そして何より、招待客が楽しみにしているのが園遊会でのお食事だろう。園遊会の会場には、6カ所ほどテントが設けられ、サンドイッチやカナッペ、ケーキなどの軽食に加えて、御料牧場で育てられた羊の肉を使ったジンギスカンや、焼き鳥、ちまき寿司に細巻き寿司などが振舞われる。羊の肉や鶏肉を使った料理が選ばれているのは、招待客が宗教上の理由から園遊会での食事を楽しめないことがないように、という配慮があるからだという。
数年前に園遊会へ出席したことのある人に話を聞いたところ、とても洗練されたサービスのもと、食事が提供されるそうだ。
「訪問着で参加する女性が多いため、お食事を頂くときに、袂を気にしなくて済むサイズの食べ物だったことがとても印象的でした。ジンギスカンや焼き鳥も大盛りにせず、ちょうど良い量を頂けます。お皿は紙皿ではなく、白い磁器のお皿で、飲み物はグラスに。ジンギスカンや焼き鳥はやはり人気で、ずらりと行列をなしているのかと思いきや、そんなことはなく『いただきたいのですが』と申し上げると、サッと入れてくださる。
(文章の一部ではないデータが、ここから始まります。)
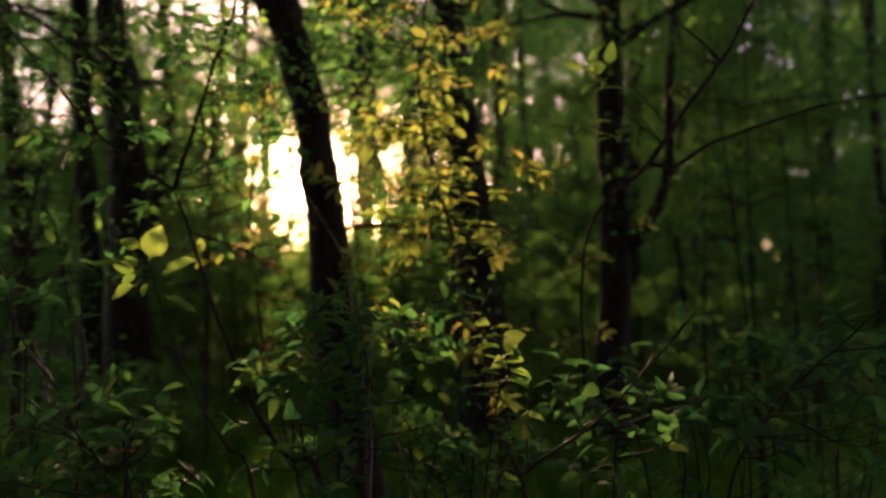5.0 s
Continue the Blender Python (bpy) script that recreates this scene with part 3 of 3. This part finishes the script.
# ---- the shrubs near the camera ----
A_STEM = [
    (-0.098, 1.567, 1.264),
    (-0.156, 1.563, 1.372),
    (-0.219, 1.559, 1.475),
    (-0.282, 1.552, 1.635),
    (-0.313, 1.548, 1.738),
]
A_LEAVES = [
    (-0.311, 1.548, 1.741, -0.284, 1.534, 1.811, 0.1),
    (-0.325, 1.547, 1.766, -0.364, 1.536, 1.786, 0.35),
    (-0.334, 1.549, 1.72, -0.378, 1.538, 1.733, 0.3),
    (-0.334, 1.549, 1.715, -0.362, 1.54, 1.7, 0.3),
    (-0.334, 1.55, 1.695, -0.387, 1.541, 1.67, 0.5),
    (-0.292, 1.549, 1.713, -0.212, 1.537, 1.738, 0.55),
    (-0.322, 1.548, 1.731, -0.424, 1.548, 1.747, 0.95),
    (-0.313, 1.549, 1.698, -0.323, 1.541, 1.67, 0.2),
    (-0.282, 1.55, 1.675, -0.219, 1.552, 1.633, 0.9),
]
shoot = shrub("slender shrub shoot with pale yellow green leaves at its tip", [(A_STEM, 0.0045)], [], 101, "shrubs in front")
for k, (ax, ay, az, bx, by, bz, up) in enumerate(A_LEAVES):
    single_leaf(shoot.children[0], shoot.location, (ax, ay, az), (bx, by, bz), (0.25 - 0.1 * k, -1 + up, up), LEAVES_LIME[(2, 0, 4)[k % 3]])
B_STEM = [
    (-0.387, 1.671, 1.234),
    (-0.449, 1.668, 1.301),
    (-0.491, 1.667, 1.35),
    (-0.511, 1.613, 1.432),
]
B_SPRAYS = [
    (-0.402, 1.561, 1.458, 5.0, 0.052),
    (-0.31, 1.609, 1.473, 3.0, 0.073),
    (-0.345, 1.612, 1.414, 4.0, 0.083),
    (-0.528, 1.663, 1.429, 4.0, 0.061),
    (-0.717, 1.767, 1.373, 4.0, 0.065),
    (-0.6, 1.769, 1.315, 5.0, 0.065),
    (-0.799, 1.863, 1.484, 4.0, 0.062),
    (-0.51, 1.667, 1.35, 4.0, 0.049),
    (-0.652, 1.766, 1.392, 4.0, 0.052),
    (-0.32, 1.664, 1.381, 3.0, 0.055),
    (-0.717, 1.772, 1.263, 6.0, 0.065),
    (-0.4, 1.872, 1.223, 5.0, 0.062),
    (-0.789, 2.055, 1.673, 5.0, 0.061),
    (-0.881, 2.054, 1.703, 5.0, 0.061),
    (-0.768, 1.96, 1.558, 5.0, 0.058),
    (-0.942, 2.06, 1.581, 4.0, 0.061),
    (-0.743, 2.158, 1.607, 4.0, 0.058),
    (-0.756, 1.773, 1.263, 5.0, 0.058),
]
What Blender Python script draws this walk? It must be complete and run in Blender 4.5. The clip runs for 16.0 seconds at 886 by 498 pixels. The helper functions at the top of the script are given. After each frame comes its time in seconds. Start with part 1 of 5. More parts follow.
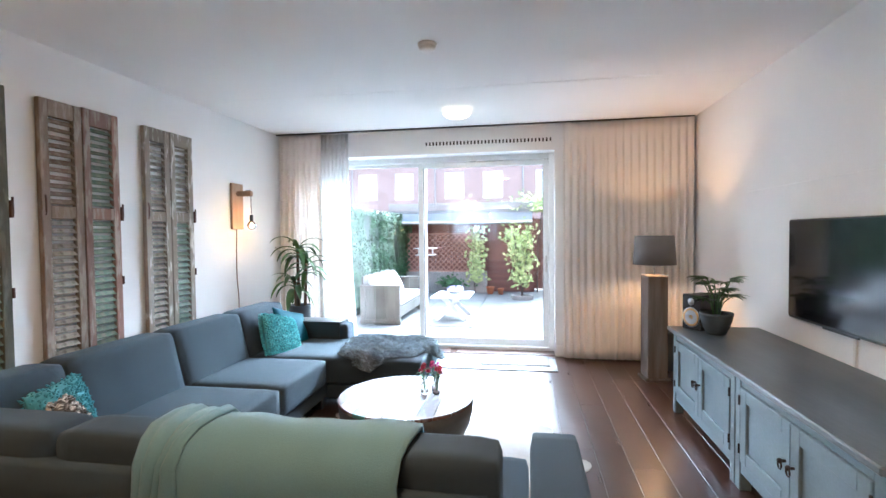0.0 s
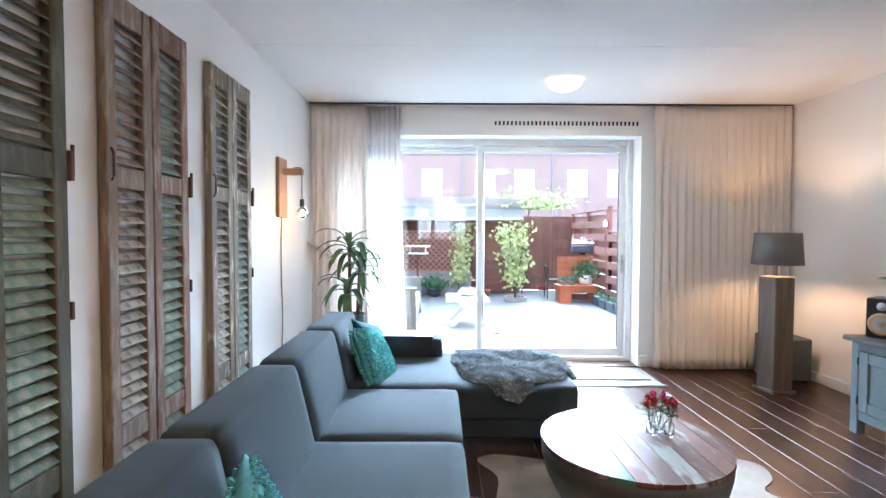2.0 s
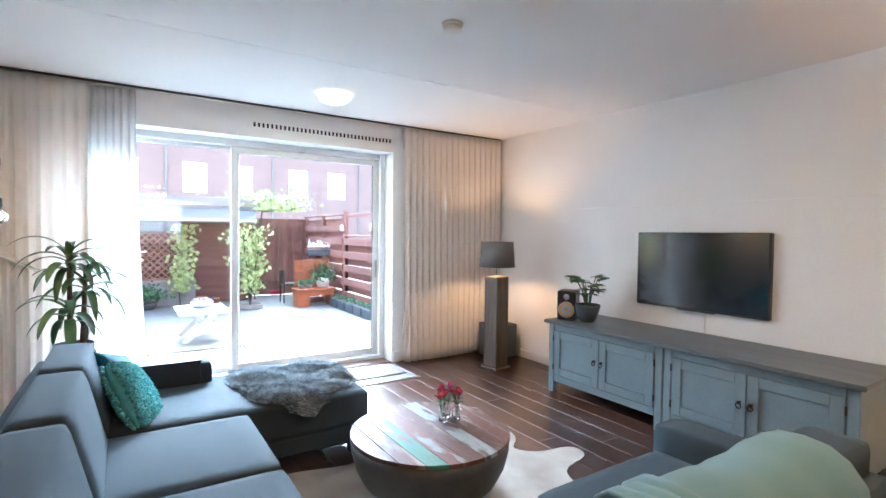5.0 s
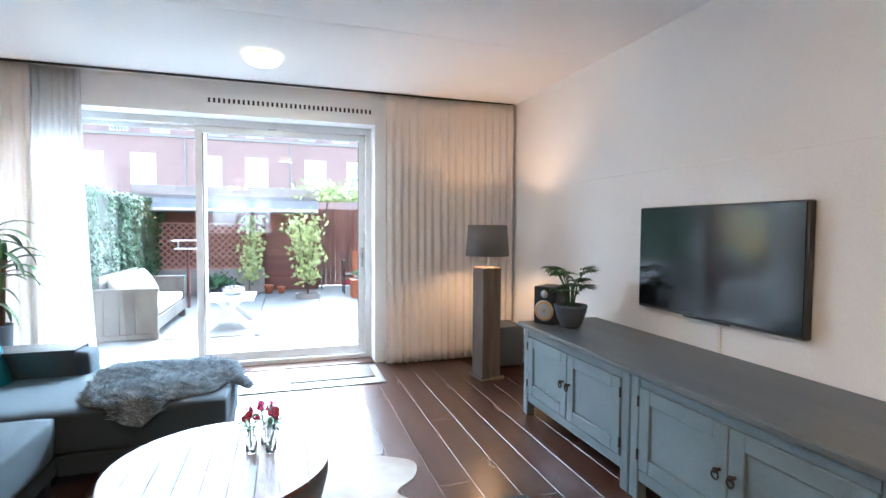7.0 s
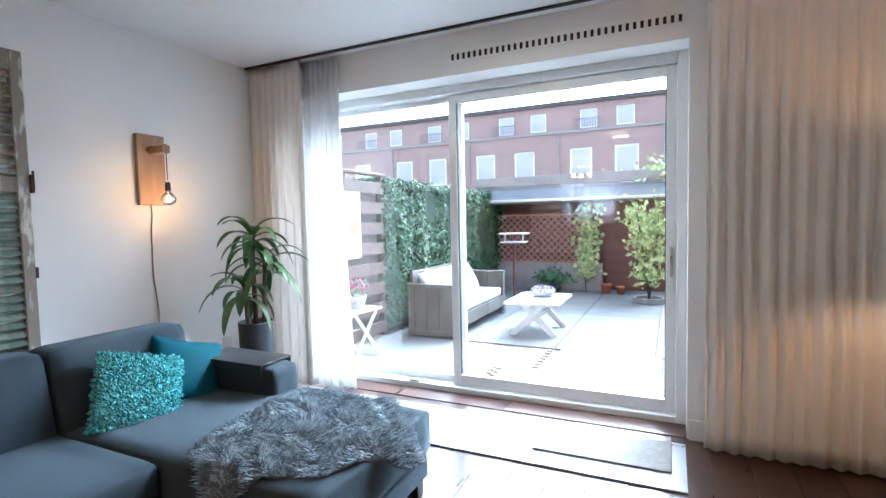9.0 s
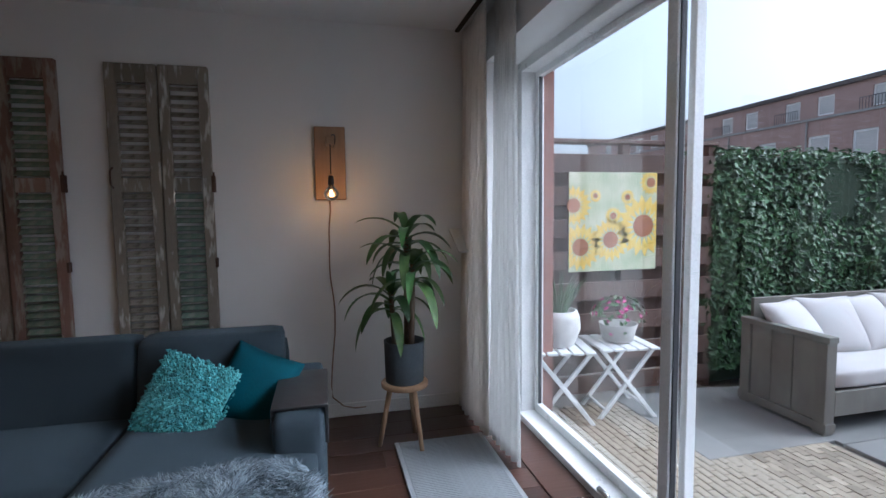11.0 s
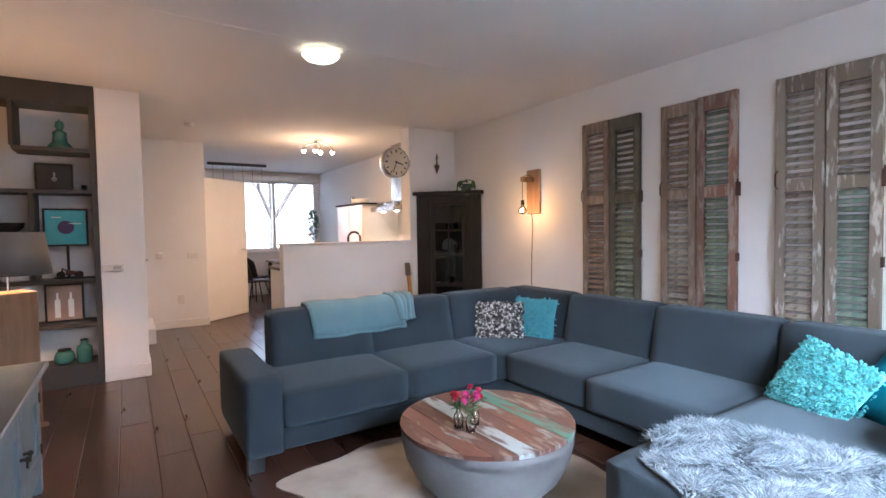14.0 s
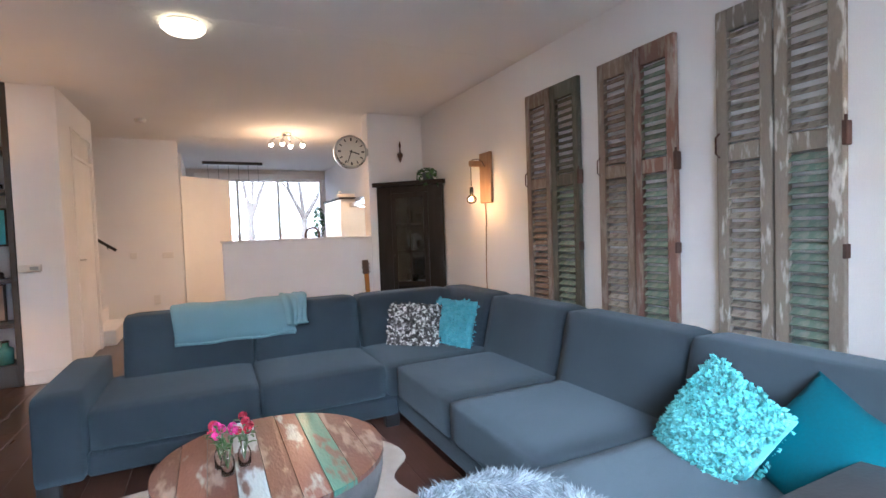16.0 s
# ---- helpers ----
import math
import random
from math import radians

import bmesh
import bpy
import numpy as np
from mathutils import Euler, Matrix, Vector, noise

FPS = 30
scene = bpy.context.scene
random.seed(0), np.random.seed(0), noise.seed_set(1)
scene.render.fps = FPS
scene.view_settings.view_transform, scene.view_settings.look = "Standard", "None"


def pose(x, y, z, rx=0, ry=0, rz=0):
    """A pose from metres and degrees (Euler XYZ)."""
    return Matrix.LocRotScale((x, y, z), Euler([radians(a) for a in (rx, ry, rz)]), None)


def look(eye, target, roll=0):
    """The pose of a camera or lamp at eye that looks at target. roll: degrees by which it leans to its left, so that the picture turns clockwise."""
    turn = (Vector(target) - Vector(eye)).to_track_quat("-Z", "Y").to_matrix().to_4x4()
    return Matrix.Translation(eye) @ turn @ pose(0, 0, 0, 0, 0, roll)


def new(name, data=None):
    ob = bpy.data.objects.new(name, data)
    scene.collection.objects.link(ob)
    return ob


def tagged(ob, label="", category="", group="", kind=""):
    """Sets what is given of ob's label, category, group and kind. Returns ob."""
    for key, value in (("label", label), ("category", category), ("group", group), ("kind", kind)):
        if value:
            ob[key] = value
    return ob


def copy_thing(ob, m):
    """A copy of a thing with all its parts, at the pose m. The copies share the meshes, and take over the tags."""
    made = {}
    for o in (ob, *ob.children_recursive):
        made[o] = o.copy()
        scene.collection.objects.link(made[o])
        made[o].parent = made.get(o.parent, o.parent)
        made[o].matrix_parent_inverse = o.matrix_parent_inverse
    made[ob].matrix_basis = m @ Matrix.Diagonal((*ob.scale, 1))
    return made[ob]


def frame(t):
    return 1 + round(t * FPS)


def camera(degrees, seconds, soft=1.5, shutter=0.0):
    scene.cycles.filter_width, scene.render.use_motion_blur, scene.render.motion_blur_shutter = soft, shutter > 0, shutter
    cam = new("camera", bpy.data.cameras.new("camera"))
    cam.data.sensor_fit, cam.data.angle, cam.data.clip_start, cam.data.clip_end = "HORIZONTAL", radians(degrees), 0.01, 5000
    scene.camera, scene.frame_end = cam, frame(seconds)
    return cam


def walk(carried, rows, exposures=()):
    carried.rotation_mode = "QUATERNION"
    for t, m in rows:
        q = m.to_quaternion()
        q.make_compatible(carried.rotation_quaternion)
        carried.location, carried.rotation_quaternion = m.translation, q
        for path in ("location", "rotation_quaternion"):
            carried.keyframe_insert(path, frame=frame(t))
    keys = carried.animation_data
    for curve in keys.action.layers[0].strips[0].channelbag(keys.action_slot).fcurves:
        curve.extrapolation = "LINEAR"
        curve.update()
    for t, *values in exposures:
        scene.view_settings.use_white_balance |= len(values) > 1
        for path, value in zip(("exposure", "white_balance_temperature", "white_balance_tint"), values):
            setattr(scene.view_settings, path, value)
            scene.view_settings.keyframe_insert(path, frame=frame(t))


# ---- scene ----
cam = camera(84.1, 16.0)
PATH = [
    (0, (2.964, -5.633, 1.401), (2.629, -3.663, 1.336), -0.6),
    (0.5, (2.566, -5.453, 1.398), (2.272, -3.477, 1.316), -0.2),
    (1, (2.071, -5.237, 1.38), (1.843, -3.251, 1.304), -0.2),
    (1.5, (1.594, -5.063, 1.363), (1.405, -3.074, 1.293), -0.1),
    (2, (1.278, -4.91, 1.347), (1.29, -2.911, 1.28), 0.2),
    (2.5, (0.996, -4.814, 1.412), (1.487, -2.876, 1.345), 0.1),
    (3, (0.844, -4.828, 1.409), (1.721, -3.031, 1.362), 0.3),
    (3.5, (0.783, -4.823, 1.418), (1.808, -3.106, 1.371), 0.2),
    (4, (0.775, -4.835, 1.415), (1.841, -3.143, 1.367), 0.3),
    (4.5, (0.78, -4.845, 1.415), (1.858, -3.16, 1.364), 0.5),
    (5, (0.814, -4.856, 1.424), (1.897, -3.175, 1.365), 0.7),
    (7.3, (2.672, -4.714, 1.322), (3.081, -2.758, 1.235), 0.1),
    (7.5, (2.775, -4.586, 1.321), (3.027, -2.604, 1.232), -0.1),
    (8, (2.972, -4.197, 1.345), (2.803, -2.207, 1.229), -0.4),
    (8.5, (3.105, -3.741, 1.317), (2.575, -1.816, 1.198), -0.9),
    (11, (3.317, -1.018, 1.385), (1.378, -0.553, 1.229), -0.7),
    (11.5, (3.305, -0.857, 1.443), (1.33, -1.121, 1.278), -0.8),
    (12, (3.411, -0.726, 1.361), (1.642, -1.655, 1.268), -1.2),
    (12.5, (3.587, -0.662, 1.304), (2.163, -2.064, 1.244), -0.8),
    (13, (3.647, -0.673, 1.323), (2.493, -2.305, 1.251), -1.1),
    (13.5, (3.674, -0.676, 1.309), (2.567, -2.34, 1.234), -1.0),
    (14, (3.683, -0.674, 1.303), (2.601, -2.354, 1.227), -0.9),
    (14.5, (3.624, -0.664, 1.292), (2.557, -2.354, 1.216), -1.0),
    (15, (3.357, -0.669, 1.256), (2.311, -2.371, 1.171), -1.3),
    (15.5, (2.908, -0.663, 1.248), (1.937, -2.41, 1.161), -1.9),
    (16, (2.396, -0.573, 1.227), (1.534, -2.376, 1.148), -2.0),
]
SKY = 0.15
EXPOSURES = [(0, 3.58, 4780, 1), (5, 3.56, 4780, 1), (8.5, 3.22, 4820, 1), (10.8, 0.95, 4950, 8), (11.5, 1.05, 5700, 8), (12, 2.1, 5450, 12), (12.6, 3.02, 5200, 11), (14.5, 3.13, 4980, 9), (16, 3.1, 4950, 7)]
walk(cam, [(t, look(eye, target, roll)) for t, eye, target, roll in PATH], EXPOSURES)

# ---- world and light ----
world = bpy.data.worlds.new("world")
scene.world = world
world.use_nodes = True
wt = world.node_tree
sky = wt.nodes.new("ShaderNodeTexSky")
sky.sky_type = "NISHITA"
sky.sun_disc = False
sky.sun_elevation = radians(38)
sky.sun_rotation = radians(12)
sky.dust_density = 6.0
sky.air_density = 1.0
sky.ozone_density = 0.6
haze = wt.nodes.new("ShaderNodeHueSaturation")   # thin cloud over the whole sky
haze.inputs["Saturation"].default_value = 0.35
wt.links.new(sky.outputs[0], haze.inputs["Color"])
wt.links.new(haze.outputs[0], wt.nodes["Background"].inputs[0])
wt.nodes["Background"].inputs[1].default_value = SKY

sun_data = bpy.data.lights.new("sun", "SUN")
sun_data.energy, sun_data.angle, sun_data.color = 1.25, radians(80), (1.0, 0.97, 0.93)
sun = new("sun", sun_data)
sun.matrix_world = look((0, 0, 0), (-0.17, -0.78, -0.60))


def lamp(name, place, watts, radius, colour=(1.0, 0.72, 0.42)):
    d = bpy.data.lights.new(name, "POINT")
    d.energy, d.shadow_soft_size, d.color = watts, radius, colour
    ob = new(name, d)
    ob.location = place
    return ob


def spot(name, place, target, watts, degrees, colour=(1.0, 0.74, 0.45)):
    d = bpy.data.lights.new(name, "SPOT")
    d.energy, d.spot_size, d.spot_blend, d.shadow_soft_size, d.color = watts, radians(degrees), 0.6, 0.03, colour
    ob = new(name, d)
    ob.matrix_world = look(place, target)
    return ob


def disc(name, place, watts, radius, colour):
    d = bpy.data.lights.new(name, "AREA")
    d.shape, d.size, d.energy, d.color = "DISK", 2 * radius, watts, colour
    ob = new(name, d)
    ob.location = place
    return ob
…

招待客を気遣わせず、本物のサービスをなさっていると感じました」
帰り際、招待客にはお土産として「菊焼残月」というどら焼きのような和菓子が配られる。夫婦で招待された場合でも、1人につき1箱、頂けるそうだ。皮には菊の御紋の焼き印が入っていて、あんこがぎっしり。真っ白な箱に5つ入りで、白い紙袋に入れて手渡される。
次に催される園遊会の主催者は、新天皇皇后
今回の園遊会では、各界の功労者である招待客からも「最後なのかなと思うとすごく寂しい」という声もあがり、テレビなどを通じ、一つのフィナーレとして両陛下のお姿を記憶しておきたい、と感じた人も多いのではないだろうか。次に催される園遊会の主催者は、新天皇皇后となられる皇太子さまと雅子さまだ。
2015年秋の園遊会で、長期療養中の雅子さまが12年ぶりに出席された日のことは、忘れがたい。11月12日、式典行事が終わると、雅子さまは数十メートルの距離をお歩きになって、10分ほど招待客の一部と懇談なさり、浅黄幕の切れ目で中座されて、一旦東宮御所へお帰りになった。その前日には、宮内庁から「せっかくの機会なので招待客のお顔の見えるところまで少し歩かれてから退出されたら、との両陛下の思し召し」があったというペーパーが出され、宮内記者会を驚かせたこともあった。
それでも、この日はとても鮮やかなワインレッドのスーツに身を包まれ、雅子さまがお似合いになる色のお召し物を臆せずお選びになることで、ご自身を鼓舞されているようにも見えたものだ。そして今回、ついに雅子さまが園遊会の全ての行程に臨まれたことで、両陛下は最後の最後に、深く安堵されたのではないだろうか。